Jika engkau berkata, telah terdapat keterangan dalam sebuah hadits bahwa Rasulullah saw telah bersabda : Seseorang sekali-kali tidak dapat masuk surga dengan sebab amalnya, Rasulullah ditanya, dan tidak pula engkau, wahai Rasulullah? Rasulullah menjawab : Dan akupun tidak, kecuali Allah melimpahkan rahmat-Nya kepadaku. Lalu Imam Ash-Shawi menjawab : Bahwasanya amal yang tersebut dalam ayat Al-Qur'an itu adalah amal yang disertai dengan fadhal (karunia Allah), sedangkan amal yang dimaksud dalam hadits Nabi itu adalah amal yang tidak disertai karunia Allah. (Tafsir Shawi,  juz II halaman 75)

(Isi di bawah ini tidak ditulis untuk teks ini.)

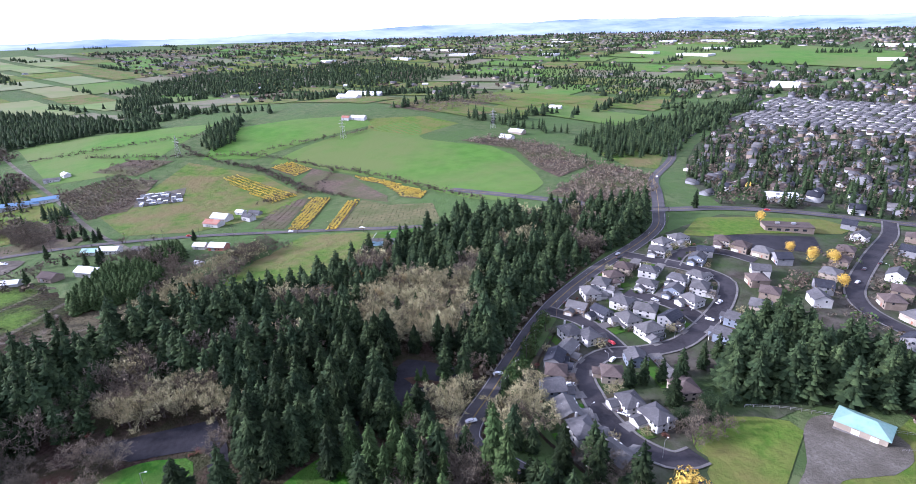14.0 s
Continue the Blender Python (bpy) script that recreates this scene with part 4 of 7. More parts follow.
def gable_wall(x0, x1, y0, y1, z0, z1, top, along):
    """A walled box with gables; along is the ridge's axis."""
    if along == "x":
        ym = (y0 + y1) / 2
        v = [(x, y, z) for x in (x0, x1) for y, z in ((y0, z0), (y1, z0), (y1, z1), (ym, top), (y0, z1))]
    else:
        xm = (x0 + x1) / 2
        v = [(x, y, z) for y in (y1, y0) for x, z in ((x0, z0), (x1, z0), (x1, z1), (xm, top), (x0, z1))]
    return v, [(4, 3, 2, 1, 0), (5, 6, 7, 8, 9), (0, 1, 6, 5), (1, 2, 7, 6), (2, 3, 8, 7), (3, 4, 9, 8), (4, 0, 5, 9)]


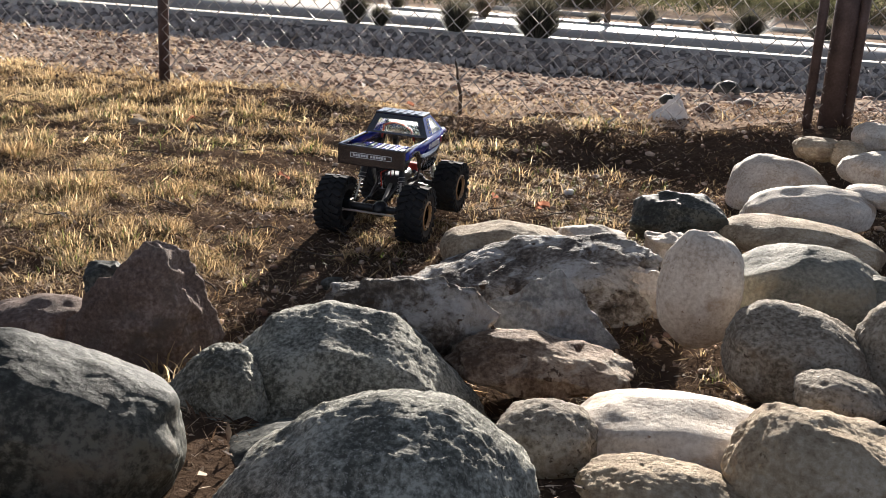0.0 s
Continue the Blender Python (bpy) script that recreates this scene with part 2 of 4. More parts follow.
# ---- mesh helpers ----
def part(name, bm, mat, parent=None, label="", smooth=False):
    """Links a bmesh as one mesh object, under parent if there is one."""
    me = bpy.data.meshes.new(name)
    bm.normal_update()
    bm.to_mesh(me)
    bm.free()
    me.materials.append(mat)
    if smooth:
        me.polygons.foreach_set("use_smooth", [True] * len(me.polygons))
    ob = new(name, me)
    if parent:
        ob.parent = parent
    if label:
        tagged(ob, label)
    return ob


def thing(name, at, label, category, group="", kind=""):
    ob = new(name)
    ob.empty_display_size = 0.05
    ob.matrix_basis = at
    return tagged(ob, label, category, group, kind)


def soup(name, verts, faces, mat, parent=None, smooth=False):
    """A mesh from numpy arrays of corners and equal-sided faces."""
    me = bpy.data.meshes.new(name)
    verts, faces = np.asarray(verts, np.float32), np.asarray(faces, np.int32)
    k = faces.shape[1]
    me.vertices.add(len(verts))
    me.vertices.foreach_set("co", verts.ravel())
    me.loops.add(faces.size)
    me.loops.foreach_set("vertex_index", faces.ravel())
    me.polygons.add(len(faces))
    me.polygons.foreach_set("loop_start", np.arange(0, faces.size, k, dtype=np.int32))
    me.polygons.foreach_set("loop_total", np.full(len(faces), k, np.int32))
    me.update(calc_edges=True)
    me.materials.append(mat)
    if smooth:
        me.polygons.foreach_set("use_smooth", [True] * len(me.polygons))
    ob = new(name, me)
    if parent:
        ob.parent = parent
    return ob


def box(bm, x0, x1, y0, y1, z0, z1, bevel=0.0):
    made = bmesh.ops.create_cube(bm, size=1.0, matrix=Matrix.LocRotScale(((x0 + x1) / 2, (y0 + y1) / 2, (z0 + z1) / 2), None, (x1 - x0, y1 - y0, z1 - z0)))
    if bevel:
        edges = list({e for v in made["verts"] for e in v.link_edges})
        bmesh.ops.bevel(bm, geom=edges, offset=bevel, segments=2, affect="EDGES", profile=0.6)
    return bm


def tube(bm, a, b, r0, r1=None, sides=10, caps=True):
    a, b = Vector(a), Vector(b)
    d = b - a
    m = Matrix.Translation((a + b) / 2) @ d.to_track_quat("Z", "Y").to_matrix().to_4x4()
    bmesh.ops.create_cone(bm, cap_ends=caps, segments=sides, radius1=r0, radius2=r0 if r1 is None else r1, depth=d.length, matrix=m)
    return bm


def pipe(bm, points, r, sides=6):
    """A bent rod through points."""
    pts = [Vector(p) for p in points]
    rings = []
    for i, p in enumerate(pts):
        d = (pts[min(i + 1, len(pts) - 1)] - pts[max(i - 1, 0)]).normalized()
        q = d.to_track_quat("Z", "Y")
        rr = r[i] if isinstance(r, (list, tuple)) else r
        rings.append([bm.verts.new(p + q @ Vector((rr * math.cos(2 * math.pi * k / sides), rr * math.sin(2 * math.pi * k / sides), 0))) for k in range(sides)])
    for a, b in zip(rings, rings[1:]):
        for k in range(sides):
            bm.faces.new((a[k], a[(k + 1) % sides], b[(k + 1) % sides], b[k]))
    bm.faces.new(rings[0][::-1])
    bm.faces.new(rings[-1])
    return bm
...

2. Imam Muhyiddin An-Nawawi dalam kitabnya Syarah Shahih Muslim, ketika mengkompromikan kedua dalil tersebut di atas, beliau menjelaskan :


وَفِي ظَاهِرِ هَذِهِ الْأَحَادِيْثِ : دَلَالَةٌ لِأَهْلِ الْحَقِّ أَنَّهُ لَا يَسْتَحِقُّ أَحَدٌ الثَّوَابَ وَالْجَنَّةَ بِطَاعَتِهِ ، وَأَمَّا قَوْلُهُ تَعَالَى : (اُدْخُلُوا الْجَنَّة بِمَا كُنْتُمْ تَعْمَلُوَنَ) (وَتِلْكَ الْجَنَّةُ الَّتِي أُوْرِثْتُمُوْهَا بِمَا كُنْتُمْ تَعْمَلُوْنَ) وَنَحْوُهُمَا مِنَ الْآيَاتِ الدَّالَّةِ عَلَى أَنَّ الْأَعْمَالَ يُدْخِلُ بِهَا الْجَنَّةَ ، فَلَا يُعَارِضُ هَذِهِ الْأَحَادِيْثَ ، بَلْ مَعْنَى الْآيَاتِ : أَنَّ دُخُوْلَ الْجَنَّةِ بِسَبَبِ الْأَعْمَالِ ، ثُمَّ التَّوْفِيْقُ لِلْأَعْمَالِ وَالْهِدَايَةُ لِلْإِخْلَاصِ فِيْهَا ، وَقَبُوْلُهَا بِرَحْمَةِ اللهِ تَعَالَى وَفَضْلِهِ

Dan dalam kenyataan hadits-hadits ini ada petunjuk bagi ahli haq, bahwasanya seseorang tidak berhak mendapat pahala dan surga karena amal ibadahnya. Adapun firman Allah Ta'ala : "Masuklah kamu ke dalam surga iru disebabkan apa yang telah kamu kerjakan", dan "Itulah surga yang diwariskan kepadamu, disebabkan apa yang telah kamu kerjakan" dan seumpama keduanya dari beberapa ayat Al-Qur'an yang menunjukkan bahwanya amal ibadah itu dapat memasukkan ke dalam surga,maka firman Allah itu tidak bertentangan dengan beberapa hadits ini. Akan tetapi ayat-ayat itu berarti, bahwasanya masuknya seseorang ke dalam surga karena amal ibadahnya, kemudian mendapat taufik untuk melakukaan amal ibadah itu dan mendapat hidayah untuk ikhlas dalam ibadah sehingga diterima di sisi Allah adalah berkat rahmat Allah dan karunia-Nya. (Kitab Syarah Shahih Muslim, juz XVII, halaman 160 - 161).

            Jadi kesimpulannya adalah seseorang masuk surga berkat amal ibadahnya dan dengan adanya rahmat Allah serta karunia-Nya, ia diberi taufik untuk beramal dan diberi hidayah agar ia ikhlas dalam beramal.